Wirecard Regulator Pursued Critics After a Probe Found Nothing
(Bloomberg) -- Germany’s financial regulator pursued criminal complaints over alleged manipulation of Wirecard AG shares even after a review of more than half of the overall trading volume found no clear evidence of wrongdoing.
BaFin issued the complaints against short sellers and Financial Times journalists in April 2019, almost two months after the probe by a surveillance unit at the payment company’s main exchange in Frankfurt. It’s not clear why the regulator chose to pursue the complaints, although it does have access to more trading information.
The report examined trading of stocks, options and certificates on Deutsche Boerse AG’s Xetra Classic, Xetra Frankfurt and Eurex, according to a copy seen by Bloomberg. Together, the three platforms accounted for about 59% of Wirecard share trading in 2019, data compiled by Bloomberg shows.
The regulator sees more trading data than what was included in the report, according to a spokeswoman for BaFin. It has a lower threshold for notifications on short positions and access to reports of suspicious trading activities on exchanges outside Germany, she said, declining to specify the information that led to the complaints.
Wirecard collapsed in June last year after saying that 1.9 billion euros ($2.3 billion) in cash probably never existed, sparking a parliamentary inquiry into how BaFin and other authorities handled one of the country’s biggest-ever corporate scandals. At issue is why the regulator took actions that benefited the member of Germany’s benchmark DAX Index, but failed to detect the fraud after multiple warnings.

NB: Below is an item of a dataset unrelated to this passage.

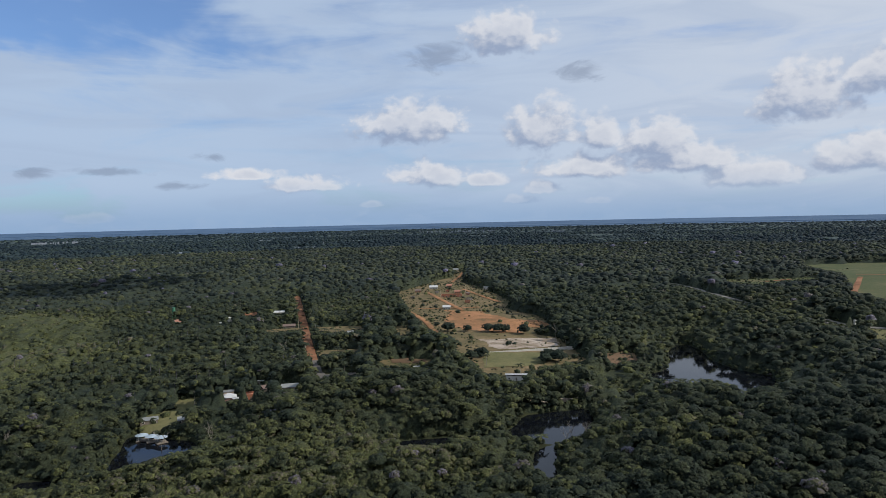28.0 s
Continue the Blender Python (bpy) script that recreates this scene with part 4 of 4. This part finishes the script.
def underwood():
    """The leafy lower storey that fills the gaps between the crowns."""
    az = np.arange(-41, 249, 0.36)
    dn = -rings([(-32, -10, 0.18), (-10, -2.95, 0.09)])
    A, D = np.meshgrid(np.radians(az), np.radians(dn))
    g = np.random.default_rng(94)
    A, D = A + np.radians(g.uniform(-0.13, 0.13, A.shape)), D * (1 + g.uniform(-0.004, 0.004, A.shape))
    leafy, g2 = g.normal(size=A.shape), np.random.default_rng(97)
    R = H / np.tan(D)
    x, y = R * np.sin(A), R * np.cos(A)
    w = wet(x, y)
    full = np.clip((-w) / 45, 0, 1)
    full = np.maximum(full, np.clip((R - 900) / 200, 0, 1) * (w < -4))
    near = np.maximum(np.abs(x), np.abs(y)) < REACH - 10
    opened = np.where(near, read(CHART_OPEN, x, y), -50)
    g = land(x, y, w)
    low = np.where(near, np.clip(read(CHART_SCRUB, x, y), 0, 1.7), 0)
    top = (1.8 + (8.2 + 1.4 * np.clip((R - 500) / 400, 0, 1)) * full) * (1 - 0.5 * low) + 1.25 * leafy + 1.3 * rough(x, y, 9, 95, 2) + 2.2 * rough(x, y, 60, 21)
    top = top + 2.0 * np.where(near, np.clip(read(CHART_LIGHT, x, y) - 0.6, 0, 0.4) / 0.4, 0) * full
    top = np.minimum(top, sight(x, y, g) * 0.3)
    z = g + np.where((w > -3) | (opened > -3), -1.5, np.maximum(top, -0.5))
    tr = grid_tris(*x.shape)
    keep = ((w < -3) & (opened < -3)).ravel()[tr].any(1)
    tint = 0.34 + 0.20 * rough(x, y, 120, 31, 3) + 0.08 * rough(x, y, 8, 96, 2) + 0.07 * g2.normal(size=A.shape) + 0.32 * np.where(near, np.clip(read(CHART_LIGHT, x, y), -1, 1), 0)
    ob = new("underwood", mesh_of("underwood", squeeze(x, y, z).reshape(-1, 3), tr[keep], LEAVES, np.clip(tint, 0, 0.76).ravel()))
    tagged(ob, "leafy lower storey between the forest crowns", "undergrowth", kind="stuff")


underwood()
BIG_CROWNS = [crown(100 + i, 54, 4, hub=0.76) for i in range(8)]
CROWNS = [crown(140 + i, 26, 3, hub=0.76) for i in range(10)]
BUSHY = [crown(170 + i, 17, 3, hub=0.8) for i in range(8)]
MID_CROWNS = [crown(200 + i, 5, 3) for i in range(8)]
DOMES = [dome(400 + i, 3) for i in range(8)]
SMALL_CROWNS = [crown(150 + i, 22, 4) for i in range(6)]
NEAR, MID, FAR = 390.0, 860.0, 2150.0

# tall forest with broad crowns; smaller, bushier crowns in the light flooded wood
x, y = scatter(200, NEAR, 4.9, seed=2)
tall = read(CHART_LIGHT, x, y) + 0.25 * rough(x, y, 25, 73) < 0.62
x, y, r, top, tint = plant(x[tall], y[tall], 3, (2.0, 4.0))
k = np.argsort(np.hypot(x, y) - 25 * (r > 4.2))
single, rest = k[:300], k[300:]
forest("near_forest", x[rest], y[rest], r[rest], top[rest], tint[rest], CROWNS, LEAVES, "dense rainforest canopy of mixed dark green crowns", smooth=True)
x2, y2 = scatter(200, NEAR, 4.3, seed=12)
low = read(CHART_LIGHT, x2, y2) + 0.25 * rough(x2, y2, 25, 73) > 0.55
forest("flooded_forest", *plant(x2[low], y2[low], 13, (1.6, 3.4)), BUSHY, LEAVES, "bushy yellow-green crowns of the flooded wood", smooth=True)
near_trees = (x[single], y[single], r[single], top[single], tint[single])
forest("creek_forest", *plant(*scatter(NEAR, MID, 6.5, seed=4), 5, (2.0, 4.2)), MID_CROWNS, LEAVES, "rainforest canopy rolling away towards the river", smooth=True)
forest("distant_forest", *plant(*scatter(MID, FAR, 11.2, seed=6), 7, (3.4, 6.4)), DOMES, HAZED_DISTANT_LEAVES, "distant rainforest canopy with bumpy tree tops", smooth=True)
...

Officials from BaFin are scheduled to testify to the German parliament’s investigating committee on Friday.
The legal fallout is still unfolding. Former Chief Executive Officer Markus Braun has been in a jail since last year awaiting trial. The probe into short sellers by prosecutors in Munich remains open, while the case against FT journalists has since been dropped.
It emerged on Wednesday that Frankfurt prosecutors visited BaFin’s offices in Bonn to follow up on criminal complaints into staff responsible for overseeing the Wirecard scandal.
Joined by federal police in an unusual show of force, they submitted a letter requesting information as they look into whether to open a probe over the regulator’s handling of Wirecard and allegations it didn’t do enough to prevent insider trading among its staff.
The surveillance unit at the Frankfurt exchange began its review shortly after the FT published stories critical of the company in early 2019, which whipsawed the stock.
The pursuit of Wirecard critics wasn’t the only example of BaFin actions that were at odds with other authorities. The regulator, whose president announced his resignation last month, banned short selling of Wirecard shares in February 2019, even though the Bundesbank had said it wasn’t needed for financial stability. BaFin said it was aimed at preserving “market integrity.”
Internal documents of the German parliament’s investigation committee also show that BaFin inquired about a possible trading ban for Wirecard shares in February 2019, but was advised against such a move by the Frankfurt stock exchange’s surveillance unit.
“BaFin wanted the ban on short sales no matter what,” said Danyal Bayaz, a member of the parliamentary committee from the Green party. “We think the short-sale ban was illegal. As the legal supervisor, the finance ministry bears responsibility here and should have reviewed the action and intervened.”
Finance Minister Olaf Scholz, the Social Democratic party’s candidate for chancellor in September’s elections, is set to face the committee’s questions in the coming months. He’s said he will strengthen BaFin by hiring more people and create a task force for forensic probes and investigations into accounting fraud.